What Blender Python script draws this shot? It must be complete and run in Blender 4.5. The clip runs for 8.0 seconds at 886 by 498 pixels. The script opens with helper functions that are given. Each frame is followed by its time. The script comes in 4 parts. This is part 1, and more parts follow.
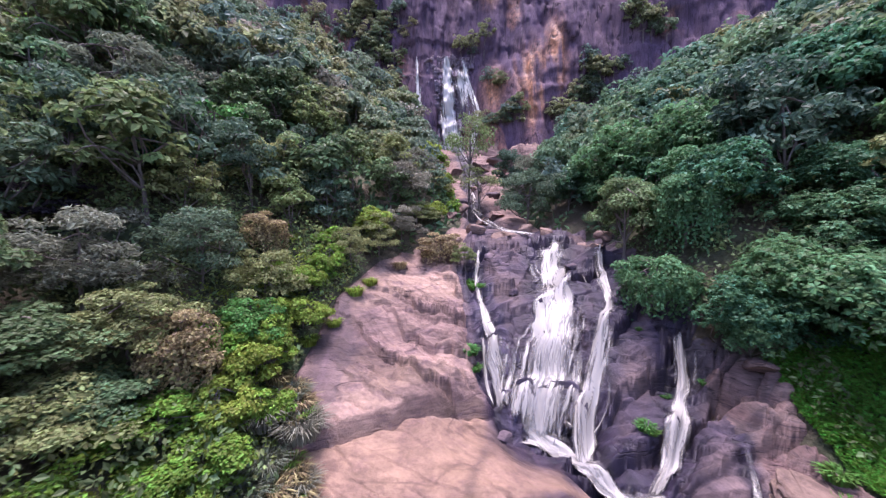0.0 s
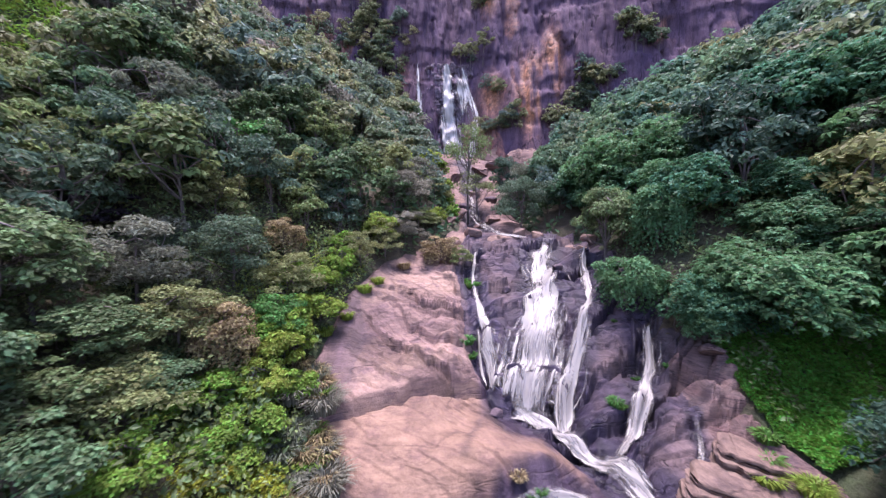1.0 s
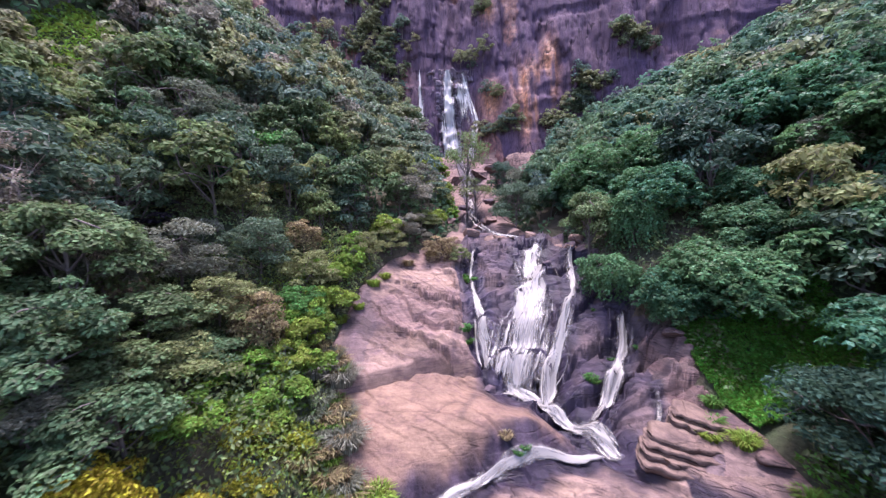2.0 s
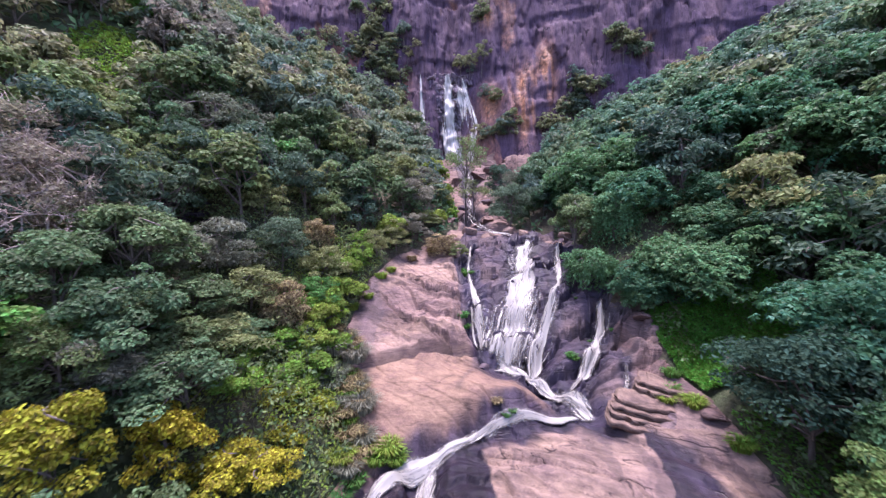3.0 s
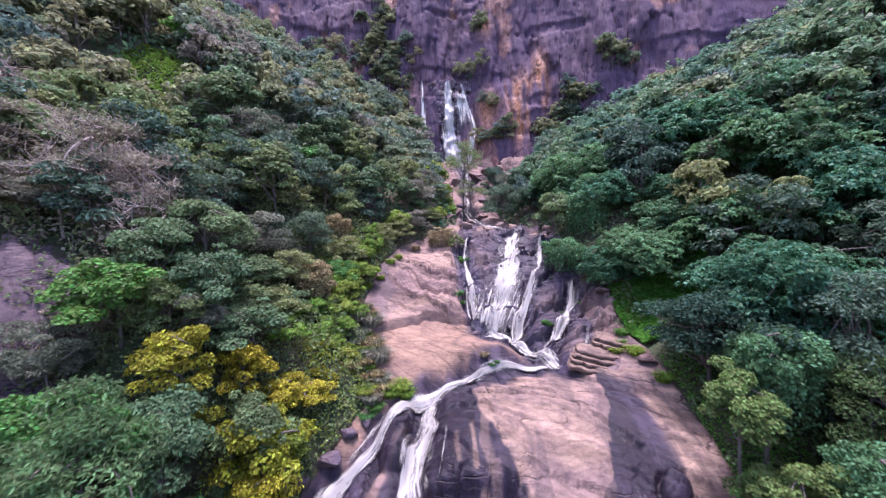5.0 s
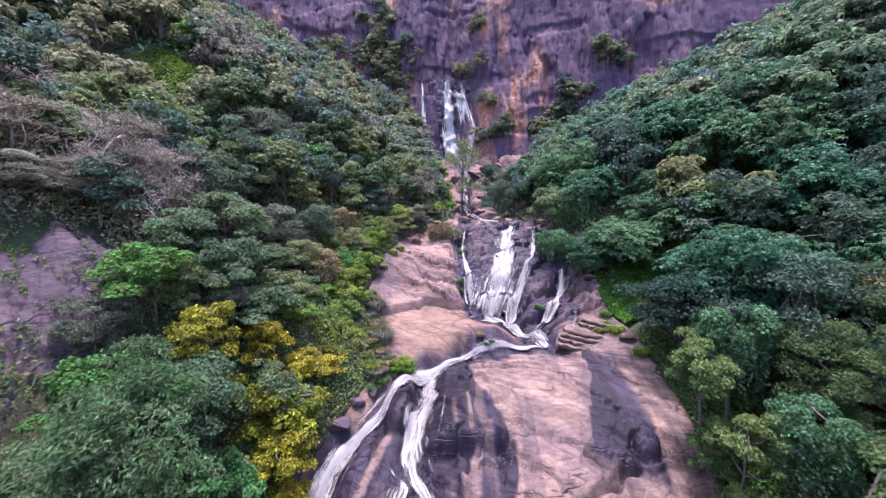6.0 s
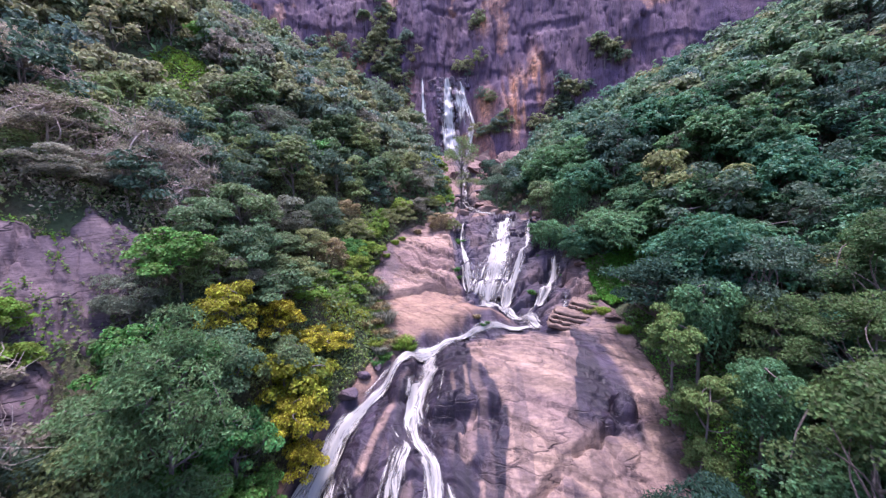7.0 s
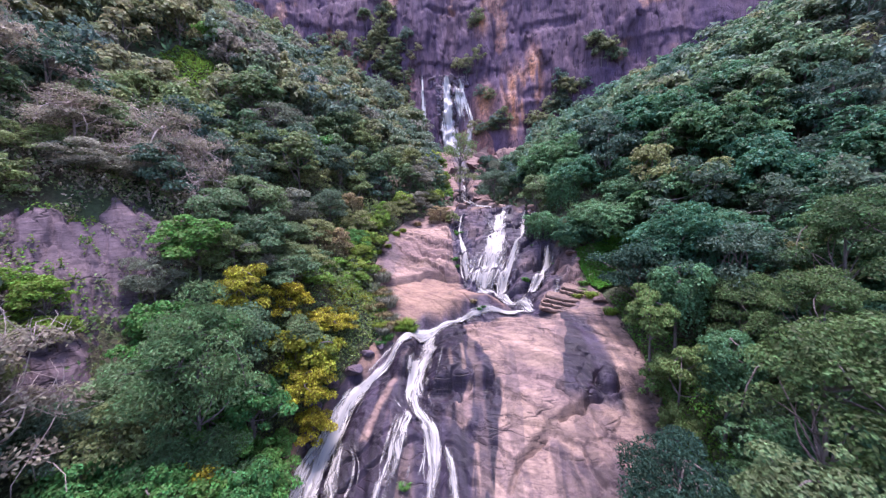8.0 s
═══
**Directions for this task:** Each line of the data should be quoted exactly, with pictures left out.

**Response to this task:**
What Blender Python script draws this shot? It must be complete and run in Blender 4.5. The clip runs for 8.0 seconds at 886 by 498 pixels. The script opens with helper functions that are given. Each frame is followed by its time. The script comes in 4 parts. This is part 1, and more parts follow.
0.0 s
1.0 s
2.0 s
3.0 s
5.0 s
6.0 s
7.0 s
8.0 s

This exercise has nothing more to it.